Discussing the new figures on The AM Show on Friday, Richardson took aim at young people, saying they shouldn't be eating out if they are at the same time moaning about the cost of living.
"If you are eating out and you are a younger person who is yet to perhaps own a house and you are bitching and moaning about that, don't bitch and moan about that if you are eating out," he said.
"Have you seen the cost of one alcohol and the cost of food if you actually eat at restaurants?"
Richardson said he hardly ever goes out for dinner, but when he was previously out in Ponsonby - using a voucher - he was shocked by the number of young people spending their money.
"Last time I went out for dinner... the bill came and I nearly fell over backwards. Then I looked around the room and I saw all these young people... and I was thinking 'What are you doing here? You are a bitching and moaning about how expensive life is and you can't afford a home, and yet here you are," he said.

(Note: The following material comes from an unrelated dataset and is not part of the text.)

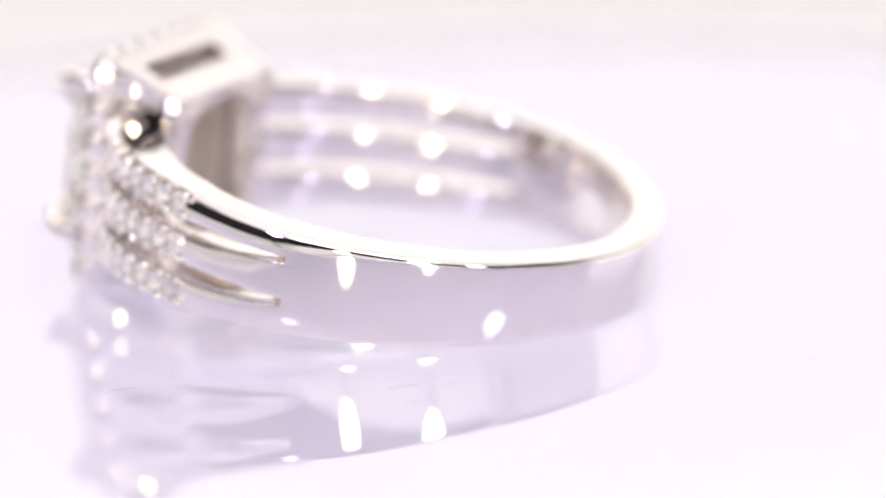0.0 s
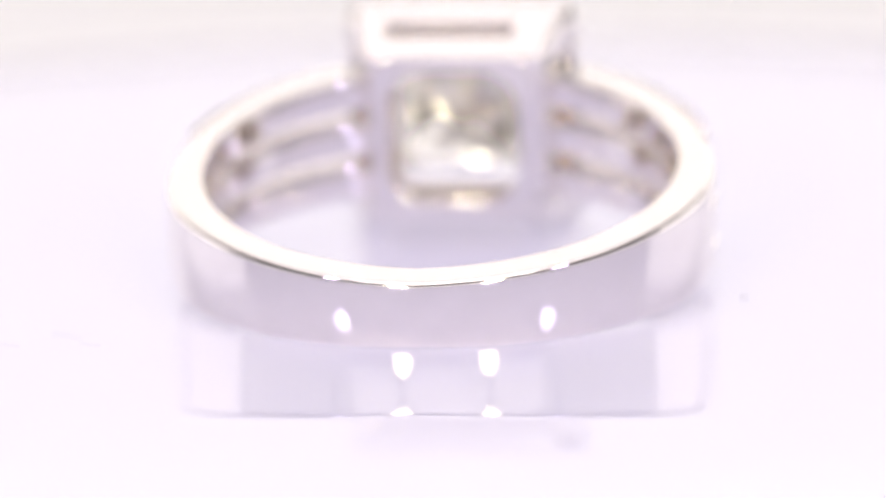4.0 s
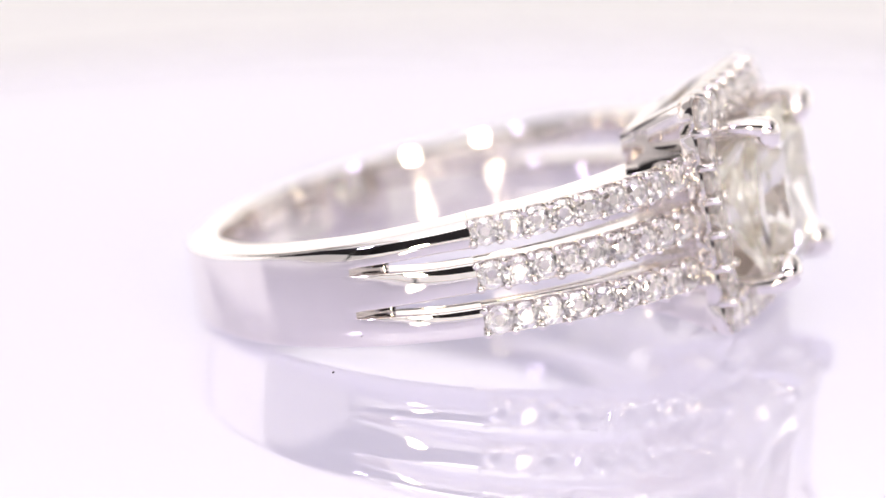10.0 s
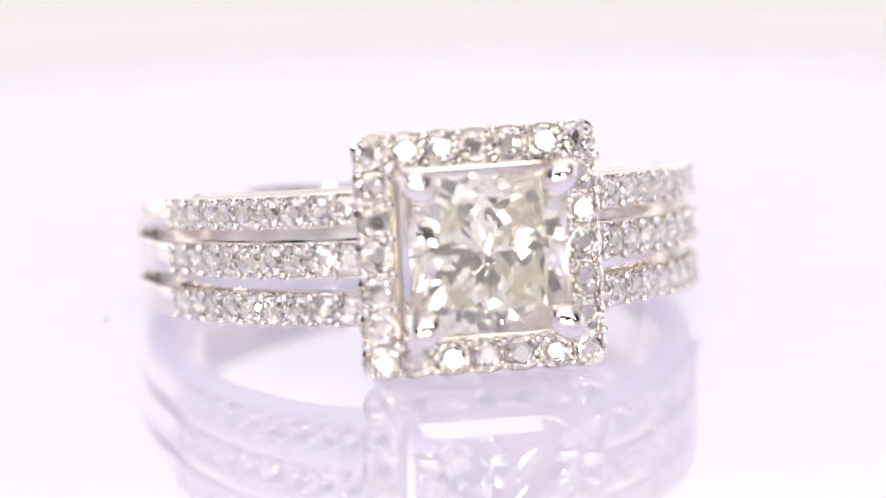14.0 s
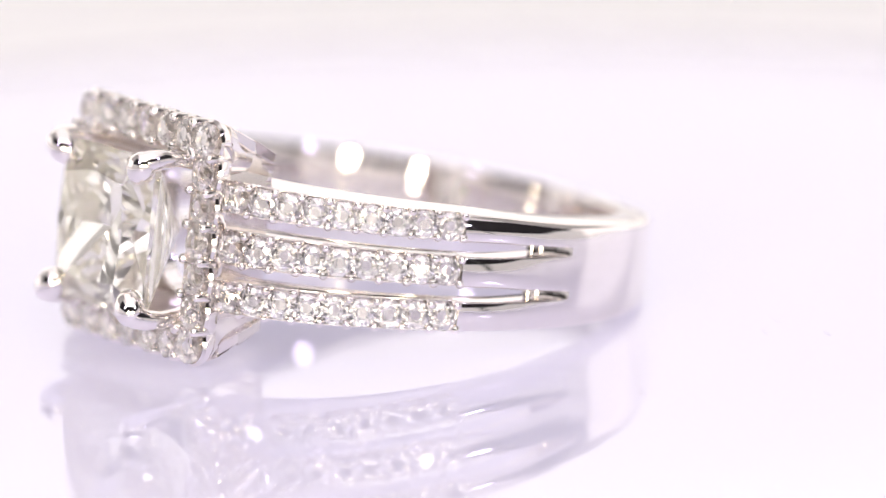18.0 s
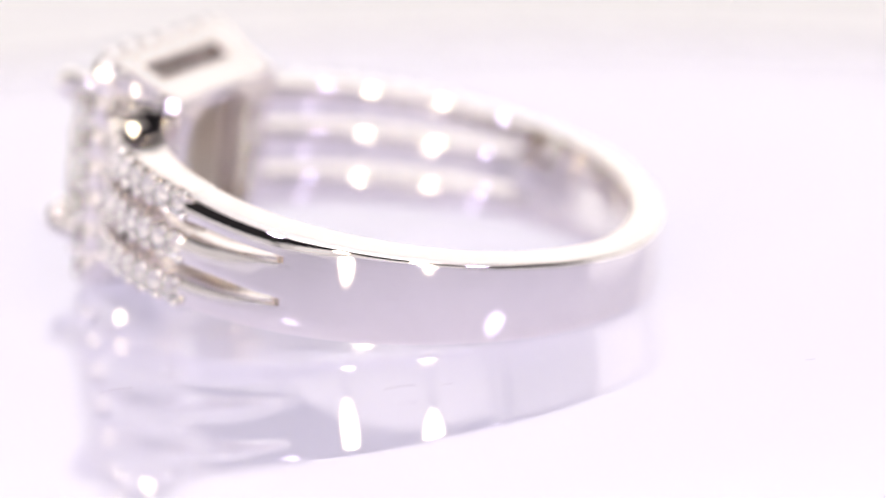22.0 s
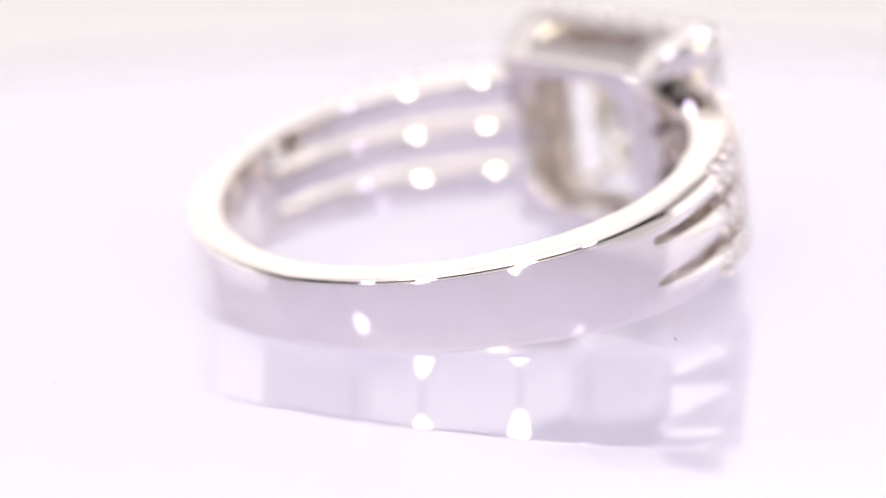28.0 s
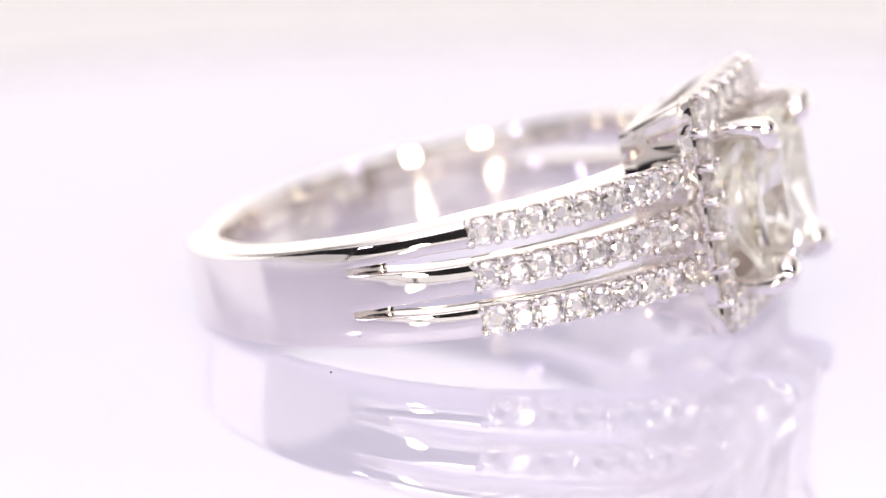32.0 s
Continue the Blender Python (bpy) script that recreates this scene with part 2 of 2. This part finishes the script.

"I was looking at what they were eating and drinking and their bills would have been more than me.
"Just honestly if you are going to do this, then shut it. I don't want to hear it."
The AM Show host Duncan Garner said he understood the point Richardson was trying to make, saying it was necessary for people to make sacrifices to get what they want and that they might not be able to live in the areas they want to due to the costs.
But news presenter Nadine Higgins came to the defence of youngsters, calling Richardson an "old fuddy duddy sometimes".
She said young people aren't eating out every day, and even if they were, the amount of money spent would probably not be enough to buy a house.
"They are moving halfway to Hamilton to afford a house. That is why they are having takeaways, because it takes them an hour and a half to get home."
While Richardson said being tight on money was necessary to retiring well, Higgins said people can be frugal and still find retiring difficult.